Theoretical Foundations of Data Science

Description

In this course we introduce the cardinal topics of modern research in data science, and familiarize PhD students with fundamental solutions to research problems in those areas. In particular, we introduce fundamental principles of data system architecture; we discuss massive data analysis, and we examine the management of very large data systems, including questions of adaptivity and self-tuning; we present the fundamentals of data models and languages, especially in relation to semi-structured data, multi-media, temporal and spatial data; we analyze the problems of privacy, security, and trust in data systems; we analyze techniques for recognition, image analysis, computer vision, statistical methods for learning, representations for recognition and localization.

We investigate methods and algorithms for analyzing scientific data, social network analysis, recommender systems, mining sequences, time series analysis, online advertising, text/web analysis, topic modeling, mining temporal and spatial data, graph and link mining, rule and pattern mining.

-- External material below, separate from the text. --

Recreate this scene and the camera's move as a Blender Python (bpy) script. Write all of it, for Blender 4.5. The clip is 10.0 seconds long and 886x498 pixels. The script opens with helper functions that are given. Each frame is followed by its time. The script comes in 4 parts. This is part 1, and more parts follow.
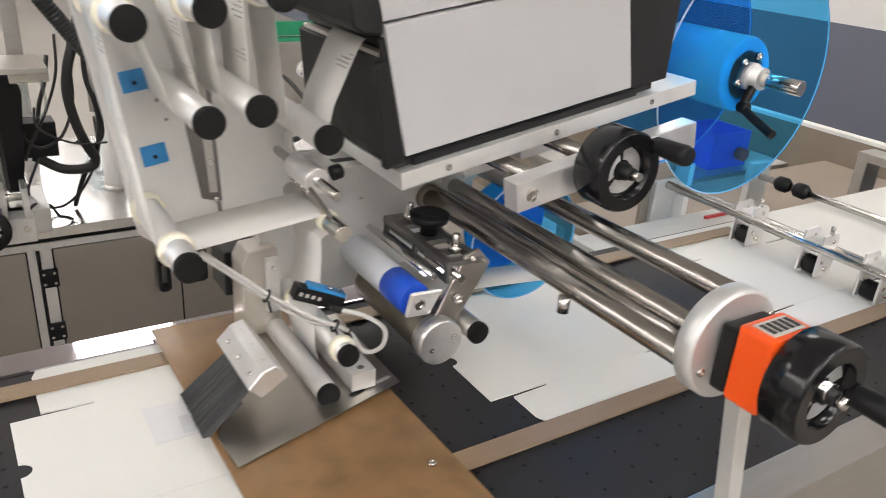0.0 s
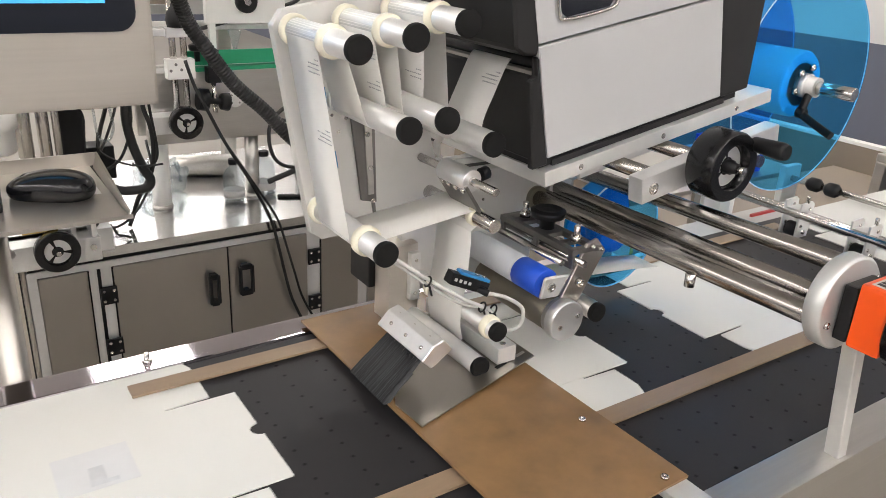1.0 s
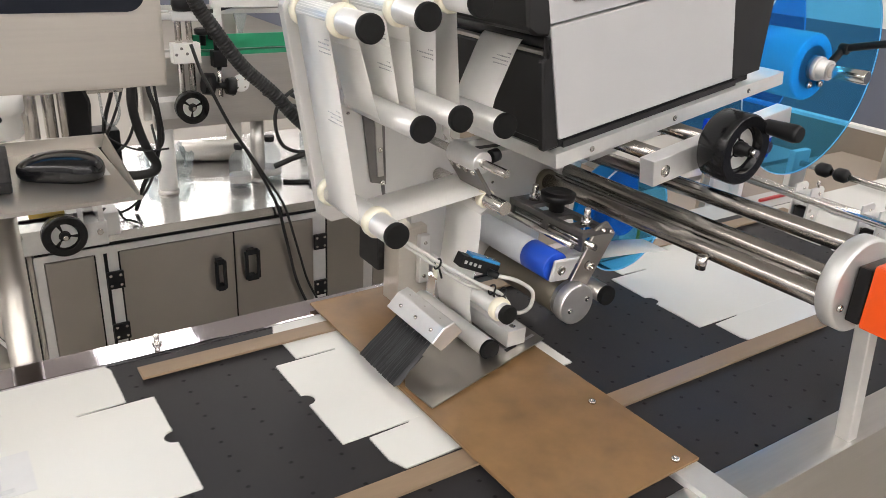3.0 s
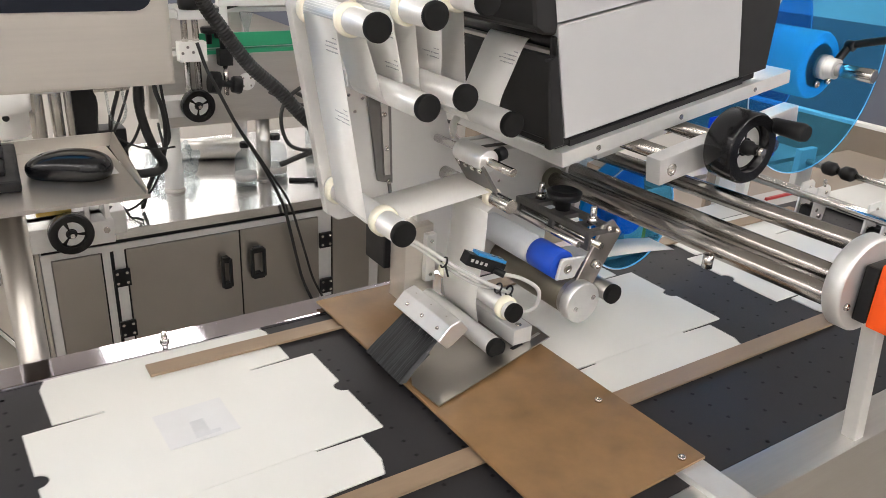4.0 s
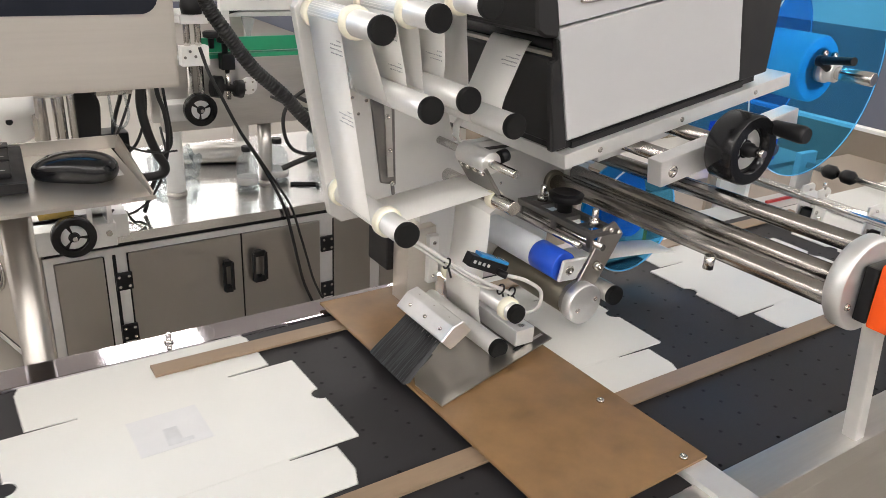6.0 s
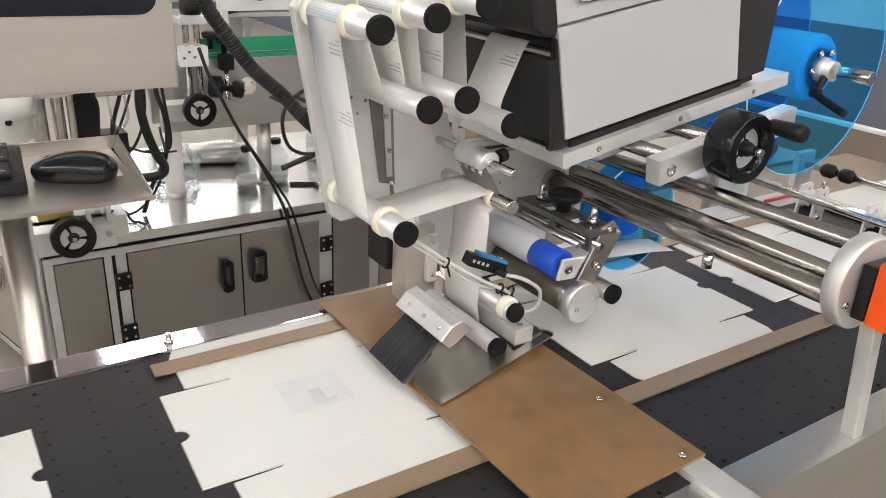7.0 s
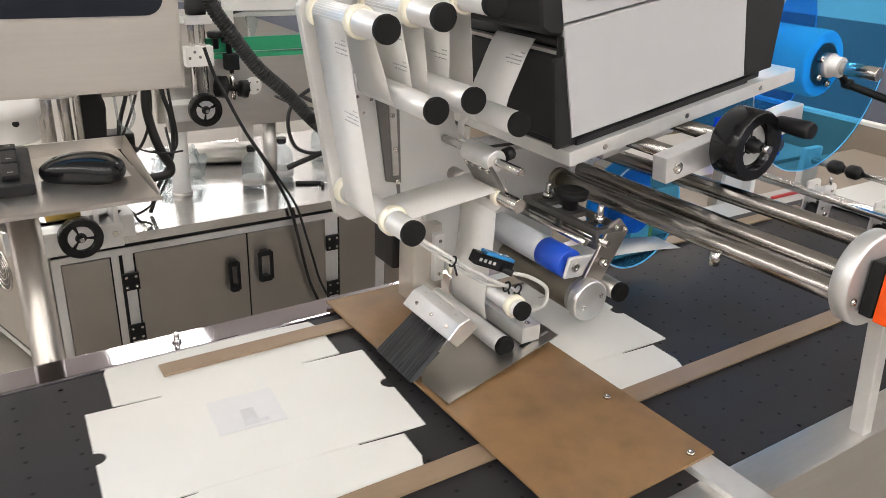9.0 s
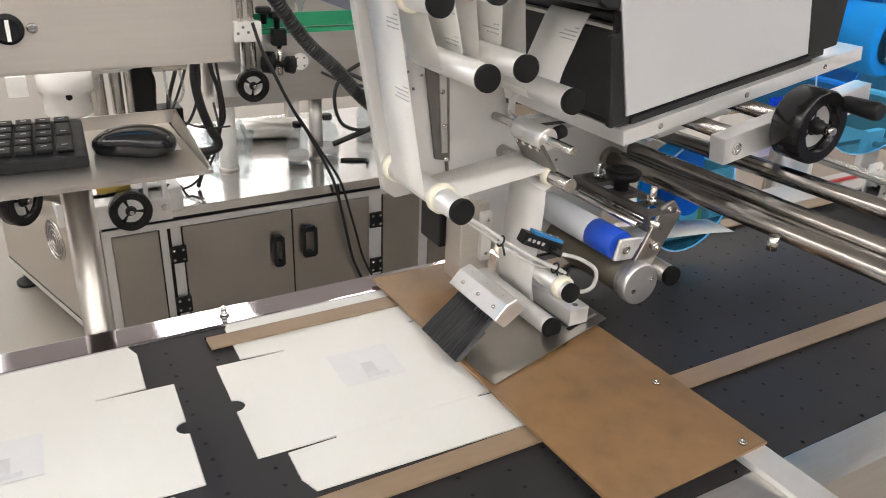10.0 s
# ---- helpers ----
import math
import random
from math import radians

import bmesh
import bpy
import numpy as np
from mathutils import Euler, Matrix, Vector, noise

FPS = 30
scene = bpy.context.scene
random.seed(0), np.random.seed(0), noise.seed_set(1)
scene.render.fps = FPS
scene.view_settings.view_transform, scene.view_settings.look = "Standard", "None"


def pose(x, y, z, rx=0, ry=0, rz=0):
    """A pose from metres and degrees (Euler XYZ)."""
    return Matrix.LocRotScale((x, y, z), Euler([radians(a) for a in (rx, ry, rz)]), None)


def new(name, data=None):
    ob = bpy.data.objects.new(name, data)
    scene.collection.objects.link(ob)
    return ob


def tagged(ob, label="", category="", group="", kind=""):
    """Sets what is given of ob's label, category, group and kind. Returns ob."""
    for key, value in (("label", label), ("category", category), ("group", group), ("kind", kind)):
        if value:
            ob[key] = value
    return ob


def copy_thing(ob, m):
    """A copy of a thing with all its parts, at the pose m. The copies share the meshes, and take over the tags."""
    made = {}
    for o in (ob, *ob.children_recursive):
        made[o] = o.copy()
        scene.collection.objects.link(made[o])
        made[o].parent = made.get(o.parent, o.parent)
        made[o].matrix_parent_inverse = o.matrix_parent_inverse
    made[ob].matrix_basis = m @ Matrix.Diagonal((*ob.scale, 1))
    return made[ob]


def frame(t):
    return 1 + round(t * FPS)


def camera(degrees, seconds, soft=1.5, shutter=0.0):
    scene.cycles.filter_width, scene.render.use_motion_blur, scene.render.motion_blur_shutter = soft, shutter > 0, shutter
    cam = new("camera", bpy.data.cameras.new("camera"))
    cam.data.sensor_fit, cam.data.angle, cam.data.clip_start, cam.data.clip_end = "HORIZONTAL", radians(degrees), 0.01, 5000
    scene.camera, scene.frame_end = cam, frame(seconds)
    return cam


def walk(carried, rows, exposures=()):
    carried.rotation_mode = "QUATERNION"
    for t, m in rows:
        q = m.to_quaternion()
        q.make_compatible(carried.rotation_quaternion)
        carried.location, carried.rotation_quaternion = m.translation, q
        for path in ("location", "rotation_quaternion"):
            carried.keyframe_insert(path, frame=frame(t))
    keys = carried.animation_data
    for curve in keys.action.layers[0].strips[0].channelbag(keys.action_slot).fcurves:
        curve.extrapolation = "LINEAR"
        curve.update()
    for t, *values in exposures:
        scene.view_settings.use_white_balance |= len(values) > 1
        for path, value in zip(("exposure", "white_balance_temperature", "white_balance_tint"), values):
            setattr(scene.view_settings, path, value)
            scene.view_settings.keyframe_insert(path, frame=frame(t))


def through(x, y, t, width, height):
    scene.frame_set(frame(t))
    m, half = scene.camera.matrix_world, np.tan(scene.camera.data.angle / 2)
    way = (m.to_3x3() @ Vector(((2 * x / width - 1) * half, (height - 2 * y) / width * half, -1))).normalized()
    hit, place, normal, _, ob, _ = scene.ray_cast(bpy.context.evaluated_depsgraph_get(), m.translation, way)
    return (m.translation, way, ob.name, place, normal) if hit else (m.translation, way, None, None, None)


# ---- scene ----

We introduce the concepts of dimensionality reduction and manifold learning, combinatorial optimization, relational and structured learning, classification and regression methods, semi-supervised learning, unsupervised learning including anomaly detection and clustering, kernel methods, compressed sensing and sparse modeling, graphical models, Bayesian methods, deep learning, hyper-parameter and model selection, Markov decision processes, reinforcement learning, dynamical systems and Hidden Markov Processes, recurrent networks.

The course aims to bring all students on the same page regarding the nature and orientation of state-of-the-art work in their field, so that they acquire both depth and breadth of knowledge.